La musique et le chant sont superbement servis, par l’Orchestre Lyrique de Région Avignon Provence, pétillant, sonore, précis mais aussi langoureux dans les moments d’effusions, sous la direction enjouée et spirituelle de Benjamin Pionnier, et par les voix des interprètes, tous convaincants dans cet exercice.
Pour incarner la Veuve joyeuse, la soprano Sophie Marin-Degor, bien loin ici du personnage de Blanche de la Force qu’elle interprète régulièrement, fait preuve d’une aisance vocale et scénique confondante. Extravertie à souhait lors son arrivée, parlant et chantant haut et fort, affectant la légèreté pendant la fête au cours de laquelle elle se joint au corps de ballet pour danser sur scène, elle révèle la profondeur de ses sentiments par de subtiles variations de timbre et de phrasé.
Le baryton argentin Armando Noguera compose un prince Danilo vocalement parfait et séduisant, usant avec talent d’une voix souple et chaude, emportant la sympathie par son jeu : quel dommage qu’il ne prononce pas (encore) le français de manière plus intelligible !
Ludivine Gombert confirme l’impression très positive laissée par son interprétation récente d’Annina dans La Traviata sur cette même scène, en donnant au personnage de Nadia Popoff une voix nuancée et une véritable dimension psychologique. Ces remarques valent aussi pour le ténor Julien Behr qui incarne Camille de Coutançon avec beaucoup de sensibilité.

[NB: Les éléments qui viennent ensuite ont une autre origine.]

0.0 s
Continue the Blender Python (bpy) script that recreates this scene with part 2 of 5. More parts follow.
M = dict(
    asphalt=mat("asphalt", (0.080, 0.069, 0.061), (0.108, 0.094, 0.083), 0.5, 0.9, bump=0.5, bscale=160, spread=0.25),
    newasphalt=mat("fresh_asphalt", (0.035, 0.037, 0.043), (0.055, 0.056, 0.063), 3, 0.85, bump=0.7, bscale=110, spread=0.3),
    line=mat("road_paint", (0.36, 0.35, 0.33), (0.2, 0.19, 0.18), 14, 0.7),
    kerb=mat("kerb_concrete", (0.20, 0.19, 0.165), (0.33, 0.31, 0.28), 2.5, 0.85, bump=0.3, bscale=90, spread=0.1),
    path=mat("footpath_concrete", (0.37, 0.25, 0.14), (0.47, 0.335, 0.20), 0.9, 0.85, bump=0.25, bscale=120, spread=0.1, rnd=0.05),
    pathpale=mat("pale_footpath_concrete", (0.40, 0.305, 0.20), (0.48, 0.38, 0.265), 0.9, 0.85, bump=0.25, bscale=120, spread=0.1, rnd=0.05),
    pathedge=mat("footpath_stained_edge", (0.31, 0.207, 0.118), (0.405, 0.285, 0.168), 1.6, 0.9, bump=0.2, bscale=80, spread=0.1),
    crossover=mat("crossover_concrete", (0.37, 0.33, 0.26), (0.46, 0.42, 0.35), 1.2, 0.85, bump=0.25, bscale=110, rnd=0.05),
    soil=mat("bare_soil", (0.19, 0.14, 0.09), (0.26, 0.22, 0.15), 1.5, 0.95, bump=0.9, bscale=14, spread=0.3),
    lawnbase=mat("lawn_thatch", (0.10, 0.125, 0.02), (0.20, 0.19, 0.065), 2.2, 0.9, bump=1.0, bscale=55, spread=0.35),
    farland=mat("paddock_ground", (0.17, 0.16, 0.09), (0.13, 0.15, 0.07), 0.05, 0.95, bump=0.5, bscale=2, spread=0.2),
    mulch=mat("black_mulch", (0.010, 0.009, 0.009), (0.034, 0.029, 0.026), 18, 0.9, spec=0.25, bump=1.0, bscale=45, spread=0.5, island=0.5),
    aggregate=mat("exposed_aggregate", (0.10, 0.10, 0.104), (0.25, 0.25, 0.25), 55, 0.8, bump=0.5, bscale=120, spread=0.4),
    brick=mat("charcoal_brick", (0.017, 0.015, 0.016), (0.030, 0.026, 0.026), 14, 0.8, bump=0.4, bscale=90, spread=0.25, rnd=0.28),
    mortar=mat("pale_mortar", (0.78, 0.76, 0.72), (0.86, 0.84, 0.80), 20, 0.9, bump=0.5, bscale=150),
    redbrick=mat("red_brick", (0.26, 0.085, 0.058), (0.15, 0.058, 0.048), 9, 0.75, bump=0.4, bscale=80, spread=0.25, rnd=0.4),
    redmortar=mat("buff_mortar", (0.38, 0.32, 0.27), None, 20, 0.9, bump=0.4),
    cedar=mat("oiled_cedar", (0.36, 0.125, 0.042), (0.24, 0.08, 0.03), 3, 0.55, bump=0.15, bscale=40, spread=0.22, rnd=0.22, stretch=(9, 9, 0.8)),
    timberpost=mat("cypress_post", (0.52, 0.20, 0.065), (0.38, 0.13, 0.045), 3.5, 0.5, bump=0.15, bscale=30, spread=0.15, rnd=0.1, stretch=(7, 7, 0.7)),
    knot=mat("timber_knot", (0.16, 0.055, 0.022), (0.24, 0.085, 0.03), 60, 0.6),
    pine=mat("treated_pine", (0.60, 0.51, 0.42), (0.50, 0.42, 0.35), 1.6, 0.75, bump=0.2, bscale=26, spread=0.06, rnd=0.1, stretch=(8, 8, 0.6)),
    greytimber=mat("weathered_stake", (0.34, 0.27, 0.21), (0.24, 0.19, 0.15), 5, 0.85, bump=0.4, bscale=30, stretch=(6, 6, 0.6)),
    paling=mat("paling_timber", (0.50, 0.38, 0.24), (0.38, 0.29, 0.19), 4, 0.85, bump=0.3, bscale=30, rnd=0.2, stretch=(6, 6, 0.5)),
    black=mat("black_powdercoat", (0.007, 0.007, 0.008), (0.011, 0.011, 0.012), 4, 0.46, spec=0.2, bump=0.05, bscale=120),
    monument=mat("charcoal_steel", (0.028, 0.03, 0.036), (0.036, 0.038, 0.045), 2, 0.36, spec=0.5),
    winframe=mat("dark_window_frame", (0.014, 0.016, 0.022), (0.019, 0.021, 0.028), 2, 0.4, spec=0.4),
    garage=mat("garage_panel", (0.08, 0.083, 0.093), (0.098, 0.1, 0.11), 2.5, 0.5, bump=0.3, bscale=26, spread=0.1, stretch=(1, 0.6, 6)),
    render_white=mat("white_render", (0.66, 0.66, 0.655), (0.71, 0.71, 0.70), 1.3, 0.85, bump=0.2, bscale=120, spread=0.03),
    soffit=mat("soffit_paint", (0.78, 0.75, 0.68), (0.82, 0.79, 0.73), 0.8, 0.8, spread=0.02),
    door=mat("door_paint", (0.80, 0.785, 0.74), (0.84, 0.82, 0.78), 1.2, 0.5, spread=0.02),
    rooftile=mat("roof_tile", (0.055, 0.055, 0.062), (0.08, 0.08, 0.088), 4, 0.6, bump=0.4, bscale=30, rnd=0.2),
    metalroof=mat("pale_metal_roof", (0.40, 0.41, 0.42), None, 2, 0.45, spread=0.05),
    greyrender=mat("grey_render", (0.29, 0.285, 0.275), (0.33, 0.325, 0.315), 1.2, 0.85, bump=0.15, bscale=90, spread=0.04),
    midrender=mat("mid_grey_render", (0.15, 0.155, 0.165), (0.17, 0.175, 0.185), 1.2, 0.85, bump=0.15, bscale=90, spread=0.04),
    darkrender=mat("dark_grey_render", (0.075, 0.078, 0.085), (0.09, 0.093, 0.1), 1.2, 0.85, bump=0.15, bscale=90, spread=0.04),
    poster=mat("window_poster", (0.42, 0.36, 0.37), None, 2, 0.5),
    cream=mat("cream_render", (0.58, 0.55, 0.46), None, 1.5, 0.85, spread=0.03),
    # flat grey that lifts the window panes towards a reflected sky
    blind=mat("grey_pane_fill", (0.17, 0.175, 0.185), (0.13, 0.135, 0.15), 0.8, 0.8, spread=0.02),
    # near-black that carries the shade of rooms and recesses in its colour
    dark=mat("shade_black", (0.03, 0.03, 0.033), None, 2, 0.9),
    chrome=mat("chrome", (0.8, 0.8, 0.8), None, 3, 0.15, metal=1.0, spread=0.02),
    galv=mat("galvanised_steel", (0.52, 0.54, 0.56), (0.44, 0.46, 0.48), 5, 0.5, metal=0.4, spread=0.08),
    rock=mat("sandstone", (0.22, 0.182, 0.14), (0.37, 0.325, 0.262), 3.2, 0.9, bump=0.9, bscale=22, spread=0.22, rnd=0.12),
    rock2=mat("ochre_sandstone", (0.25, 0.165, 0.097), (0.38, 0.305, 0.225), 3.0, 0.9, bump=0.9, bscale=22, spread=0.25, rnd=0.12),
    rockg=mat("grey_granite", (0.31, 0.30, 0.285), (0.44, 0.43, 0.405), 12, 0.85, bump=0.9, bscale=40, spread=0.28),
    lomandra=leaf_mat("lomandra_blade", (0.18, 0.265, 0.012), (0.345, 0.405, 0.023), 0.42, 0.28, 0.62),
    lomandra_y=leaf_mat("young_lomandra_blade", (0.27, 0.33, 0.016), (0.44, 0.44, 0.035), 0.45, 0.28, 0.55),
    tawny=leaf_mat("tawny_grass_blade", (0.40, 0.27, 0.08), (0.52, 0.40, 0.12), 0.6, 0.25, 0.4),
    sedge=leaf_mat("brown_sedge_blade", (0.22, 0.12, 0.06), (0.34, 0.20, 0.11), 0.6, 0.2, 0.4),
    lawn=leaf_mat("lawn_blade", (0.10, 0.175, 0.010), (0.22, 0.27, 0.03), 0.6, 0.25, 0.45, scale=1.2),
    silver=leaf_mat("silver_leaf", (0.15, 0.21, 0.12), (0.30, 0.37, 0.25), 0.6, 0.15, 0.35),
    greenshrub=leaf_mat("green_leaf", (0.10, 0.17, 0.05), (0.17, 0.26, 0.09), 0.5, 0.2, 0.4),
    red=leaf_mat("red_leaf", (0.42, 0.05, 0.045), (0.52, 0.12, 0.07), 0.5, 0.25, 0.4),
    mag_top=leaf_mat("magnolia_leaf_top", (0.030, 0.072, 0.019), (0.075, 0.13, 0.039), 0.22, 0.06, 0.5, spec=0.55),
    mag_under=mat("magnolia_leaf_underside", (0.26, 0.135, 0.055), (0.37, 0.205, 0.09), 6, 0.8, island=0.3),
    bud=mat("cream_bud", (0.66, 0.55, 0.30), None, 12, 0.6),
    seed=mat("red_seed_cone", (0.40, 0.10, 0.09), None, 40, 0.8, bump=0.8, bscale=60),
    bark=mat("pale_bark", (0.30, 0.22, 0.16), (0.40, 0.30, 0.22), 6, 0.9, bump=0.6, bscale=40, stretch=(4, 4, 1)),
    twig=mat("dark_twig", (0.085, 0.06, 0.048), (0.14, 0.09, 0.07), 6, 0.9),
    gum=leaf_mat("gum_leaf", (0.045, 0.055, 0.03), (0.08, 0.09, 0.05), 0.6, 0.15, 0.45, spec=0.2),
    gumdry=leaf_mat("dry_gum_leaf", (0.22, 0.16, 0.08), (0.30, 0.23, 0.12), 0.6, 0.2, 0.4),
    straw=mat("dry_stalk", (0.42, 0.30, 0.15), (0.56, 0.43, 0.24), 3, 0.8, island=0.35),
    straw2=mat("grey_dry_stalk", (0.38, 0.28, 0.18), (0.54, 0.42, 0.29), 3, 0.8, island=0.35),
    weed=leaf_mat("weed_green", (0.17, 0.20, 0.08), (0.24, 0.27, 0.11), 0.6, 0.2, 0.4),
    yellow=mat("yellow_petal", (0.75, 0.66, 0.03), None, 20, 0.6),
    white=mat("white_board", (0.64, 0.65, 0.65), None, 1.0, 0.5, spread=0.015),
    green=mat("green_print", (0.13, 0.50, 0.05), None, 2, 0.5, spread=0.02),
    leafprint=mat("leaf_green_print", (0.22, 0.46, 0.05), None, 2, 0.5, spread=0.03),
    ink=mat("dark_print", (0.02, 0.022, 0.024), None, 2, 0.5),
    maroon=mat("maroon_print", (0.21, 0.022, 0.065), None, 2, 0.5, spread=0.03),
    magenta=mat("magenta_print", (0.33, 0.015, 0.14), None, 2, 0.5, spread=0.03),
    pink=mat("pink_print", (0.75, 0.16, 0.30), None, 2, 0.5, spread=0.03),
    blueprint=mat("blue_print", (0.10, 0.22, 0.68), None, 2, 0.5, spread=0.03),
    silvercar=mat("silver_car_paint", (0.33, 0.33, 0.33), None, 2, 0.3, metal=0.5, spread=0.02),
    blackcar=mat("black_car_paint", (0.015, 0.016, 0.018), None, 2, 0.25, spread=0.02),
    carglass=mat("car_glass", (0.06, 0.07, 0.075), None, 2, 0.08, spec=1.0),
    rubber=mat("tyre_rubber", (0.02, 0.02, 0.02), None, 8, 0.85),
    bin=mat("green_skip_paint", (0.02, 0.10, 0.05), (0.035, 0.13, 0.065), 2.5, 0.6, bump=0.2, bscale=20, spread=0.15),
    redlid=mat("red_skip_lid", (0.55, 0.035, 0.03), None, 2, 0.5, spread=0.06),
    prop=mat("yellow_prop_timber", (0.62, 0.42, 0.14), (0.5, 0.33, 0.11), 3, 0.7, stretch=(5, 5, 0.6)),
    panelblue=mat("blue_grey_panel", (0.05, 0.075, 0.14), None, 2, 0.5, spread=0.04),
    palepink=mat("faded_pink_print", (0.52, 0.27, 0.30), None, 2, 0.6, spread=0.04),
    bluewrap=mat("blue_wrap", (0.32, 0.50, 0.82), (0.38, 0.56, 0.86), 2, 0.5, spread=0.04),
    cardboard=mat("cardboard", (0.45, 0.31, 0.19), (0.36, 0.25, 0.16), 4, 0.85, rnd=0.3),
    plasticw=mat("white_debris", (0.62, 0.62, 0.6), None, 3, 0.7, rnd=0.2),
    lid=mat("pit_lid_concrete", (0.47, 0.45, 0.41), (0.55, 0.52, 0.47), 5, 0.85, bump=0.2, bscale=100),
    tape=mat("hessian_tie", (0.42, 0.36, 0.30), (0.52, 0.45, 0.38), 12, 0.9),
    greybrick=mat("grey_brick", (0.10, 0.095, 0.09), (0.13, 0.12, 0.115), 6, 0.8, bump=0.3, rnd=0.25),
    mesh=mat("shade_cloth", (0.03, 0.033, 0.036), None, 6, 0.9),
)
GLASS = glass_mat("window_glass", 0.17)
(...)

Les rôles secondaires font tous l’objet d’interprétations de qualité, que vient couronner, dans la chorégraphie d’Éric Belaud, la virtuosité des danseuses avec leurs robes à frou-frou et des danseurs du Ballet de l’Opéra-Théâtre d’Avignon. Merveilleusement entraînant, visuellement captivant et vocalement enchanteur, ce spectacle clôt magistralement l’année 2012 en Avignon. On en retiendra aussi la qualité des moments de transition où l’on glisse imperceptiblement de la farce à la sentimentalité, comme cet instant où Danilo égrène au piano les quelques notes du motif fameux, repris par le violon puis par l’orchestre avant le duo « Heure exquise ».